The most beautiful short hike is probably the ‘The Þórsmörk Panorama’ trail. Starting by the huts of Húsadalur valley, the path leads to a the top of Valahnukur mountain with a height of 458 m (1502 ft). From here you will have a 360 degree panorama over the whole valley. It is a popular shooting location for world famous photographers and a lifelong memory for everyone who visited the place.
The hiking trail network navigates across the mountains and valleys, offering mind blowing viewpoints, thick forests filled with rare and colorful flowers, exciting stops at caves and age-old ruins.
It is recommended to have a GPS device with a detailed map downloaded. If you are not an experienced hiker, don´t worry. Plenty of local companies run guided tours to Þórsmörk with pickup from Reykjavik.
4. The coziest campsite in Iceland
There are three campsites a few kilometres apart in separate valleys: Langidalur, Básar and Húsadalur. The most popular campsite is the Volcano Huts in Húsadalur with amazing facilities.
Here you can find sleeping bag accommodation as well as made up beds for extra comfort: private bedrooms, cottages, dormitories, glamping (glamorous camping) and regular camping grounds. Access to the indoor dining area, sauna and the pool is included for all overnight guests. There is also a restaurant here, offering Icelandic home style cuisine and buffet breakfast, lunch and dinner.
5. Iceland’s most beautiful multi day hiking trails
The world famous Laugavegur trek ends (or can be started) in Þórsmörk. This spectacular trail leads 55 km (34 mi) through the wild landscape of the Icelandic Highlands. Walking along the route takes around 2 to 4 days. There are mountain huts along the way with limited facilities to assist hikers on the exciting trek.
Iceland’s second most famous (but perhaps the most beautiful) trek also can be started in Þórsmörk. The 30-kilometer-long trail is called Fimmvörduháls. It passes by the the new volcanic craters, Magni and Módi, that were formed freshly in 2010. Then it follows an incredibly scenic canyon with bottomless depth and countless beautiful waterfalls along the way. The hike ends at the famous Skógafoss waterfall, where a nicely positioned campsite and a hotel awaits wanderers.
Connecting the Laugavegur and Fimmvörduháls treks, you will get a 4-7 days long spectacular hike that might be the adventure of your life!
How to get to Þórsmörk
Getting here is a real adventure in itself! You will drive along the enthralling south coast of Iceland until the impressive Seljalandsfoss waterfall, where you want to stop and enjoy the priceless experience of walking behind the 60m (197 ft) high fall. A little known fact is a well hidden gem closeby: Gljúfrabúi, a scenic canyon waterfall with a small pool. Be sure to get a glimpse of it.
Taking the road towards the highlands, only large jeeps and specialized highland buses are able to navigate from here. Driving on rough, unpaved roads, several unbridged rivers need to be crossed.

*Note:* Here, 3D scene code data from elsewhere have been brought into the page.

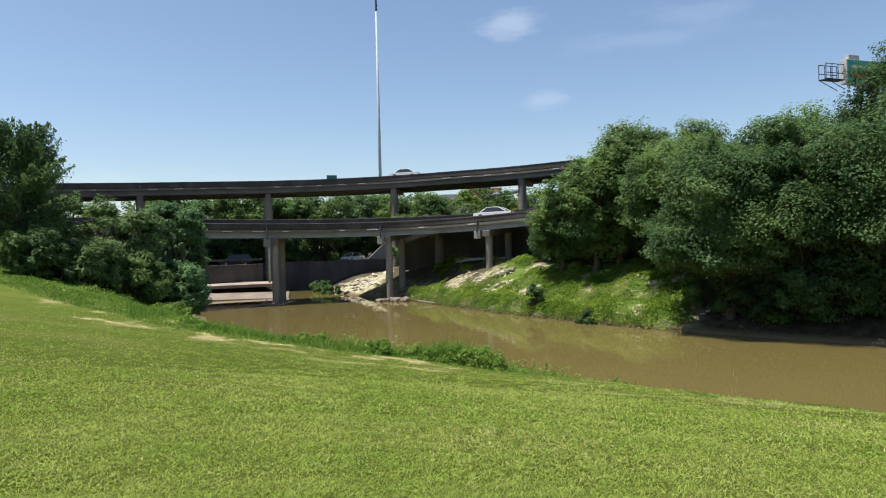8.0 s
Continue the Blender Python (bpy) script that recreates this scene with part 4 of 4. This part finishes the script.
def build_building():
    x, y = polar(6.2, 165)
    z = float(height(x, y))
    thing = empty("brick_building", (x, y, z), -6, "long low red brick building with a white metal canopy", "building")
    top = 0.0865 * 165 + 1.6 - z
    part("wall", boxed((-5.4, 0, -0.3), (2.9, 18, top), 0.05), M_BRICK, thing)
    part("roof", boxed((-5.7, -0.3, top), (3.2, 18.3, top + 0.3), 0.05), M_SLAB, thing)
    for k in range(2):
        w = part("window", boxed((-4.4 + 3.6 * k, -0.06, top - 5.2), (-2.5 + 3.6 * k, 0.02, top - 3.2)), M_GLASS, thing)
        part("sill", boxed((-4.5 + 3.6 * k, -0.16, top - 5.35), (-2.4 + 3.6 * k, 0.02, top - 5.2)), M_SIGN_GREY, w)
    canopy = part("canopy", boxed((0, -9, -0.2), (9.0, -0.45, 0.3), 0.05), M_ROOF, thing, "white metal canopy")
    canopy.matrix_basis = pose(-0.4, 0, top - 2.3, 0, -8, 0)
    part("annex", boxed((-20, 2, -0.3), (-5.72, 14, top - 0.9), 0.05), M_SIGN_GREY, thing, "grey low annex")
    for px in (-0.1, 4, 8.0):
        part("post", boxed((px, -8.8, -0.3), (px + 0.25, -8.55, top - 2.6 + 0.14 * (px + 0.4))), M_SIGN_GREY, thing)


def build_barriers():
    # pale kerbs and a low wall seen under the ramp
    for az0, az1, r, z, h in ((3.0, 7.5, 81.0, 0.0, 0.28),):
        a, b = polar(az0, r), polar(az1, r)
        mid = ((a[0] + b[0]) / 2, (a[1] + b[1]) / 2)
        long = math.dist(a, b)
        turn = math.degrees(math.atan2(b[1] - a[1], b[0] - a[0]))
        g = float(height(*mid))
        ob = part("kerb", boxed((-long / 2, -0.15, -0.3), (long / 2, 0.15, h), 0.03), M_PIPE)
        ob.matrix_basis = pose(*mid, g, 0, 0, turn)
        tagged(ob, "pale concrete kerb beneath the ramp", "kerb")
    a, b = polar(-56, 62), polar(-39.5, 66)
    mid, long = ((a[0] + b[0]) / 2, (a[1] + b[1]) / 2), math.dist(a, b)
    ob = part("low_wall", boxed((-long / 2, -0.2, -0.4), (long / 2, 0.2, 0.75), 0.03), M_CONCRETE)
    ob.matrix_basis = pose(*mid, float(height(*mid)), 0, 0, math.degrees(math.atan2(b[1] - a[1], b[0] - a[0])))
    tagged(ob, "low grey concrete wall beyond the lawn", "wall")


def build_retaining_walls():
    # first the wall by the apron, then one added as a dark backdrop
    for az0, az1, r0, r1, low, high in ((-27, -14.0, 96.5, 99.5, -5.6, -0.75), (-13.9, -3.4, 108, 105, -6.5, -0.5)):
        a, b = polar(az0, r0), polar(az1, r1)
        mid, long = ((a[0] + b[0]) / 2, (a[1] + b[1]) / 2), math.dist(a, b)
        turn = math.degrees(math.atan2(b[1] - a[1], b[0] - a[0]))
        thing = empty("retaining_wall", (*mid, 0), turn, "concrete retaining wall beneath the roads, shade put into its colour", "retaining wall")
        part("face", boxed((-long / 2, -0.25, low), (long / 2, 0.25, high), 0.03), M_SHADED_WALL, thing)
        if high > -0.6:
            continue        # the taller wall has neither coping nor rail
        part("coping", boxed((-long / 2, -0.35, high + 0.002), (long / 2, 0.35, high + 0.22), 0.03), M_SHADED_WALL, thing)
        rail = part("guard_rail", boxed((-long / 2, -0.06, high + 0.75), (long / 2, 0.06, high + 1.02), 0.02), M_DARK_STEEL, thing, "dark steel guard rail")
        for k in range(int(long / 3)):
            x = -long / 2 + 1.5 + 3 * k
            part("post", boxed((x - 0.06, 0.062, high + 0.2), (x + 0.06, 0.18, high + 1.0)), M_DARK_STEEL, rail)


def build_shade_wall():
    """A dark wall added to fill the black shade beneath the ramp."""
    thing = empty("shade_wall", label="dark wall added to fill the shade beneath the ramp", category="wall")
    stations = [-3.0 + 2.6 * k for k in range(9)]
    for a0, a1 in zip(stations, stations[1:]):
        part("panel", LOWER.sweep(bmesh.new(), rect(9.35, 9.7, -7.2, -LOWER_WALL - LOWER_GIRDER - 0.12), a0 + 0.004, a1 - 0.004, 3), M_SHADED_WALL, thing)
    # pale bars drawn for the strips of light between the decks
    for a0, a1 in ((7.6, 8.8), (9.5, 10.6)):
        part("pipe", LOWER.sweep(bmesh.new(), rect(9.15, 9.35, -3.6, -3.47), a0, a1, 2), M_PIPE, thing, "pale bar for a strip of light under the deck")


def build_bench():
    x, y = polar(-41.0, 63.5)
    thing = empty("park_bench", (x, y, float(height(x, y)) - 0.02), 38, "pale blue-grey park bench beyond the lawn", "bench")
    for k in range(3):
        part("seat_slat", boxed((-1.0, -0.25 + 0.16 * k, 0.43), (1.0, -0.12 + 0.16 * k, 0.47), 0.01), M_STEEL, thing)
        part("back_slat", boxed((-1.0, 0.27, 0.56 + 0.13 * k), (1.0, 0.31, 0.66 + 0.13 * k), 0.01), M_STEEL, thing)
    for px in (-0.85, 0.85):
        part("leg", boxed((px - 0.04, -0.25, 0.0), (px + 0.04, 0.22, 0.428), 0.01), M_DARK_STEEL, thing)
        part("back_post", boxed((px - 0.03, 0.312, 0.0), (px + 0.03, 0.37, 0.95), 0.01), M_DARK_STEEL, thing)


def build_steps():
    x0, y0, x1, y1 = 6.4, 69.9, 9.9, 68.4
    thing = empty("stone_steps", label="worn pale stone steps climbing the far bank", category="steps")
    for k in range(7):
        t = k / 6
        x, y = x0 + (x1 - x0) * t, y0 + (y1 - y0) * t
        ob = part("step", boxed((-0.22, -0.55 - 0.1 * (k % 3), -0.25), (0.22, 0.6, 0.08), 0.03), M_ROCK, thing)
        ob.matrix_basis = pose(x, y, float(height(x, y)) + 0.18, 3 * math.sin(7 * k), 0, -23 + 9 * math.sin(5 * k))


def build_stalks():
    """A few dry stalks standing by the near waterline."""
    rng = np.random.default_rng(41)
    for az, r, h in ((26.3, 21.5, 0.95), (26.6, 21.6, 0.75), (26.0, 21.7, 0.6), (12.0, 24.5, 0.5)):
        x, y = polar(az, r)
        ob = part("dry_stalk", tubed(wander(rng, (0, 0, -0.05), (rng.uniform(-0.08, 0.08), 0.02, h), 4, 0.02), [0.012, 0.011, 0.009, 0.007, 0.004], 5), M_STRAW)
        ob.matrix_basis = pose(x, y, float(height(x, y)))
        tagged(ob, "thin dry grass stalk beside the water", "stalk", "dry stalks")


def build_mounds():
    """Leafy mounds of growth at the lawn's lower edge."""
    for k, (q, s, h, w) in enumerate(((-15.4, 20.6, 0.6, 1.6), (-13.6, 21.9, 0.8, 2.2), (-12.4, 22.2, 0.95, 2.2), (-11.4, 22.2, 0.85, 1.8), (-27.5, 20.0, 0.7, 1.8), (-19.0, 20.4, 0.6, 2.0))):
        x, y = (0.54 * s + 0.84 * q) / 0.9972, (0.84 * s - 0.54 * q) / 0.9972
        tree((x, y), h, w, "low leafy green mound at the lawn's edge", M_WEED, 400 + k, 0.0, 22, 4200, 0.05, name="shrub", category="shrub", puff=0.42, trunk=0.02, group="leafy mounds")


def build_leaf():
    k = 1.6 / 0.3125
    for _ in range(20):
        x, y = k * math.sin(radians(-43.2)), k * math.cos(radians(-43.2))
        k = (1.6 - float(height(x, y)) - 0.05) / 0.3125
    bm = bmesh.new()
    rows = []
    for i in range(9):
        t = i / 8
        w = 0.045 * math.sin(math.pi * min(1, t * 1.02)) ** 0.7 + 0.002
        rows.append([bm.verts.new((0.17 * (t - 0.5), s * w * (1 + 0.12 * math.sin(9 * t + s)), 0.012 * s * s + 0.02 * math.sin(3 * t) + 0.004 * math.sin(20 * t))) for s in (-1, -0.4, 0, 0.4, 1)])
    for r0, r1 in zip(rows, rows[1:]):
        for j in range(4):
            bm.faces.new((r0[j], r1[j], r1[j + 1], r0[j + 1]))
    ex = bmesh.ops.extrude_face_region(bm, geom=list(bm.faces))
    for v in ex["geom"]:
        if isinstance(v, bmesh.types.BMVert):
            v.co.z += 0.002
    ob = part("fallen_leaf", bm, M_DEAD_LEAF, smooth=True)
    ob.matrix_basis = pose(x, y, float(height(x, y)) + 0.03, 8, -12, -25)
    tagged(ob, "large dry brown leaf lying on the lawn", "leaf")


def build_twigs():
    """Bare grey twigs sticking out of the olive bush."""
    rng = np.random.default_rng(31)
    x, y = polar(-26.6, 48.6)
    z = float(height(x, y))
    bm = bmesh.new()
    for k in range(16):
        tip = np.array([rng.uniform(-1.4, 1.6), rng.uniform(-1.3, -0.2), rng.uniform(2.6, 5.4)])
        pts = wander(rng, (0, 0, -0.1), tip, 5, 0.05)
        tube(bm, pts, np.linspace(0.05, 0.012, 6), 5)
        for j in range(3):
            b = pts[3] + (pts[5] - pts[3]) * rng.random()
            tube(bm, [b, b + np.array([rng.uniform(-0.8, 0.8), rng.uniform(-0.5, 0.1), rng.uniform(0, 0.8)])], [0.018, 0.006], 4)
    ob = part("bare_bush", bm, M_DRY)
    ob.matrix_basis = pose(x, y, z)
    tagged(ob, "bare grey twigs standing among the bank bushes", "bush")


for build in (build_sign, build_billboard, build_high_light, build_park_lamps, build_building, build_barriers, build_retaining_walls, build_shade_wall, build_bench, build_leaf, build_twigs, build_mounds, build_steps, build_stalks):
    build()
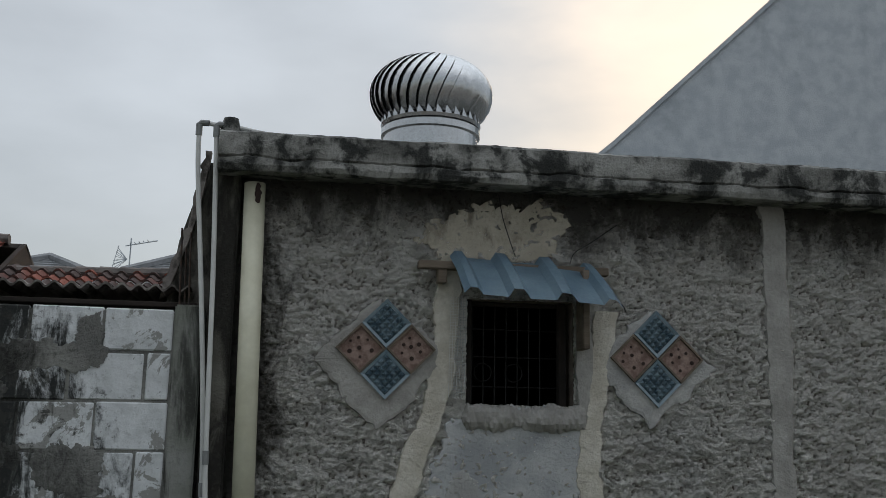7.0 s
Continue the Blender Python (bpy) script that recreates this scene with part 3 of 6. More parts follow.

Follow the road F249 approximately 25 km and park your car by the Krossá Car Park where you will see a sign for the Huts.
Do not try to cross this river by car, even though you have crossed all the other rivers without any problems. Krossá can be especially dangerous. Take the bus from here.
In the summer season (mid June - mid October) Highland buses run daily from Reykjavík with stops in the town of Selfoss and Seljalandsfoss waterfall.
Although there are several well-mapped trails throughout the amazing location, Þórsmörk is one of those natural phenomenons that everyone must experience and explore for themselves. Its open, colorful and awe-inspiring landscapes cannot be described through words or images, but must be seen, felt, and experienced in person.